Chinese-language state-overseen media also made an obvious effort to show off the optimistic opinion of Hong Kongers, and how it was displayed inside the city. One article in Renmin Ribao reviewed Hong Kong's Chinese-language press coverage of Xi's speech, which it analysed as supportive of Xi's emphasis on 'one country, two systems' and the push to better implement it.

A video posted on People's Daily asked young passers-by: when you think of Hong Kong, what do you think of? Among make-up, TV dramas, films, Stephen Chow and Jackie Chan, one young man answers, 'one country, two systems'. The government's message came in many different forms in the Chinese press, but the attempt to reaffirm commitment to the status quo and raise further support is clear. The video, showing young people's positivity towards Hong Kong today, could also be read as an attempt to counter the narrative of growing pessimism among Hong Kong youth about the city's state and its future.

Global Times stressed China's sovereignty over Hong Kong, endorsed the new Chief Executive Carrie Lam and warned that foreign observers, particularly the UK, should not try to influence Hong Kong's internal affairs. While Global Times emphasised first principles, Xinhua's English edition headlines cut straight to the chase. Xinhua led with a warning against challenges to national sovereignty and central government power, and in another article underlined Xi's commitment to 'one country, two systems'.

As these articles and their ideological underpinning show, Beijing is keen to rebut the kind of questions that were always going to come to the fore over Hong Kong's 20th handover anniversary, including over British responsibilities, a loss of belief in the 'one country, two systems', and the prospect of pessimistic youth.

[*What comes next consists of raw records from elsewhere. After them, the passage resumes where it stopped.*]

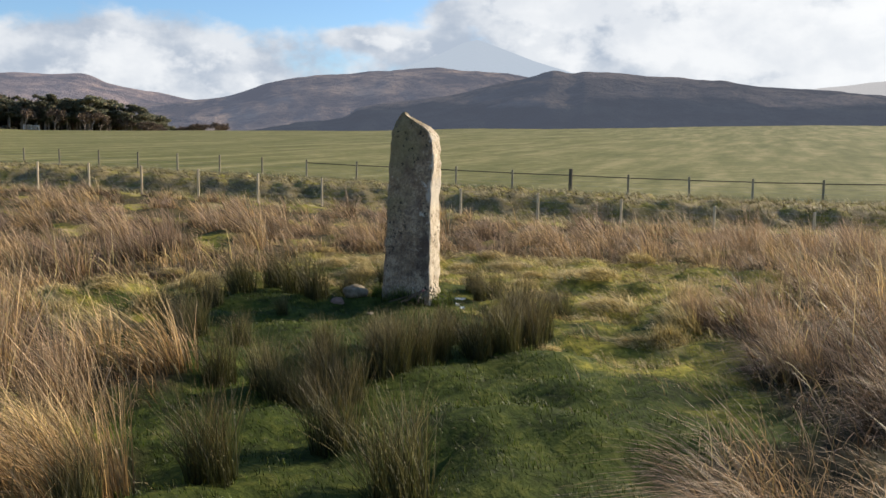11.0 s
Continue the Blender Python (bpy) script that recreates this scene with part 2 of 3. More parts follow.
def needle_material():
    """Dark evergreen foliage that lets a little light through."""
    mat, n = material("pine_needles")
    p = n.put("ShaderNodeTexCoord").outputs["Object"]
    chance = n.put("ShaderNodeObjectInfo").outputs["Random"]
    col = n.ramp(n.noise(p, 1.1, 4), [(0.35, (0.12, 0.13, 0.085)), (0.5, (0.24, 0.24, 0.16)), (0.65, (0.36, 0.3, 0.2))])
    col = n.put("ShaderNodeHueSaturation", {"Value": n.math("ADD", 0.75, n.math("MULTIPLY", chance, 0.6)), "Color": col}).outputs[0]
    leaf = n.put("ShaderNodeBsdfDiffuse", {"Color": col}).outputs[0]
    thin = n.put("ShaderNodeBsdfTranslucent", {"Color": col}).outputs[0]
    n.put("ShaderNodeOutputMaterial", {0: n.put("ShaderNodeMixShader", {0: 0.5, 1: leaf, 2: thin}).outputs[0]})
    return mat


def hill_material(name, moor, heath, wood, wood_top, haze, haze_glow):
    """Moorland with plantation below wood_top (metres); distance haze is painted on as emission."""
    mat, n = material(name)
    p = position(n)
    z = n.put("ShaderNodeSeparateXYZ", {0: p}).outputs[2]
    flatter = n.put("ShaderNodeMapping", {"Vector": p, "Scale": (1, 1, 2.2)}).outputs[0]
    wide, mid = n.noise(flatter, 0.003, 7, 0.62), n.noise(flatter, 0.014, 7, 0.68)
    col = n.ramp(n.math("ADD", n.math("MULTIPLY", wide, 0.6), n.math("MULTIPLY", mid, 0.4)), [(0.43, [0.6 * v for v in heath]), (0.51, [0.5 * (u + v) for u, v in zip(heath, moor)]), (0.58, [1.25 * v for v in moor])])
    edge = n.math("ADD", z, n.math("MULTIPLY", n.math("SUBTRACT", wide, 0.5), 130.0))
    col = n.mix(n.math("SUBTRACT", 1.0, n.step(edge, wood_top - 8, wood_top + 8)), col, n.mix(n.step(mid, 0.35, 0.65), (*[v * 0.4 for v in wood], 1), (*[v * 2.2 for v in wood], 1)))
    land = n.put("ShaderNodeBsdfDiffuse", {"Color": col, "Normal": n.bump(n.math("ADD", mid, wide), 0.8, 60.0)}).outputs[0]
    glow = n.put("ShaderNodeEmission", {"Color": (*haze_glow, 1), "Strength": 1.0}).outputs[0]
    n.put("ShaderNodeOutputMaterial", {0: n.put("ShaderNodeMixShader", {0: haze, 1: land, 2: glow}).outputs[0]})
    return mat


TURF = ground_material()
# brown dead rush; bases darkened for shade between clumps, tips paled as if sunlit
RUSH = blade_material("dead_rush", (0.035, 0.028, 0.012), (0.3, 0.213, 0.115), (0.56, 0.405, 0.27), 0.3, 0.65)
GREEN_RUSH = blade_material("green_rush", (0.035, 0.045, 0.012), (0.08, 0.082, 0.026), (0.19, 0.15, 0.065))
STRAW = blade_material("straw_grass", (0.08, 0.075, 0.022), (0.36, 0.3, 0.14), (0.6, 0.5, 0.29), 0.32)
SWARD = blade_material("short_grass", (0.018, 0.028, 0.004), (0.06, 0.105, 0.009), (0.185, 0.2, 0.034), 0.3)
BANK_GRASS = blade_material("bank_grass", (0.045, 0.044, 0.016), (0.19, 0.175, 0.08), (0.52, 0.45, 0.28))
STONE = stone_material()
BOULDER = plain("pale_boulder", [(0.1, 0.08, 0.05), (0.22, 0.175, 0.115), (0.4, 0.34, 0.25)], 14, 0.9, 0.7)
PINK_ROCK = plain("pink_rock", [(0.12, 0.07, 0.05), (0.3, 0.19, 0.14)], 18, 0.9, 0.7)
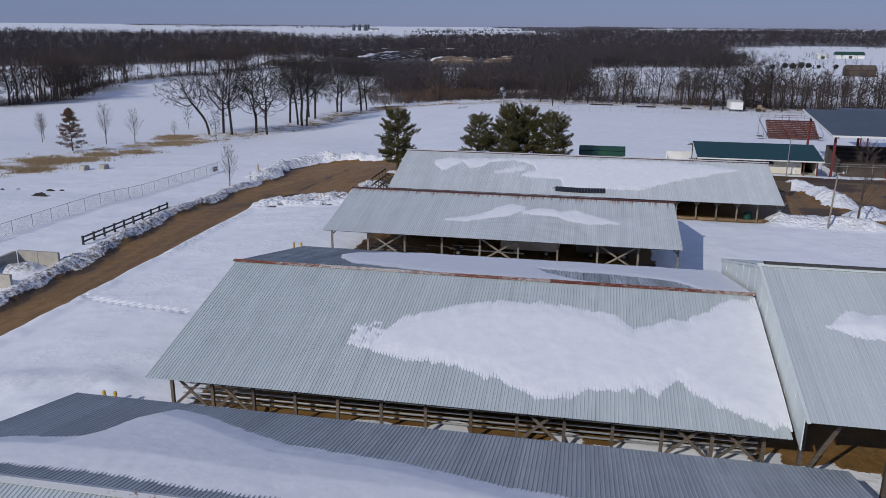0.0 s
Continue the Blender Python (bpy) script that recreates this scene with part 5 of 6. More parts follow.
for x in (39.6, 52.4):
    part("side_rail", Geo().tube((x, 188.5, -1.7), (x + 0.6, 199.8, 0.9), 0.04), "steel", red)
    part("step_platform", Geo().box(x - 1.2, x, 188.2, 189.8, -2.7, -2.6), "iron", red)
    for q in (x - 1.15, x - 0.05):
        part("platform_post", Geo().tube((q, 188.3, -3.6), (q, 188.3, -1.5), 0.04), "steel", red)

# ---- small green and cream office cabin ----
off = holder("office_cabin", (2.6, 128, -0.65), "small cream cabin with green metal roof and green skirting", "cabin")
OX0, OX1, OY0, OY1, OZ = -0.85, 6.05, 126.65, 129.3, -0.75
part("floor_frame", Geo().box(OX0 + 0.05, OX1 - 0.05, OY0 + 0.05, OY1 - 0.05, OZ, OZ + 0.12), "iron", off)
part("back_wall", Geo().box(OX0, OX1, OY1 - 0.1, OY1, OZ + 0.1, 1.5), "cream", off)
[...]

But it is also clear that Hong Kong is key to the Chinese Communist Party's quest to consolidate legitimacy and power. As such, Hong Kong remains a central component of how Beijing imagines the future of China. That vision does not include political pluralism nor any type of separatism, but instead strong Party governance, a continuing focus on wealth creation and sovereign independence on the international stage.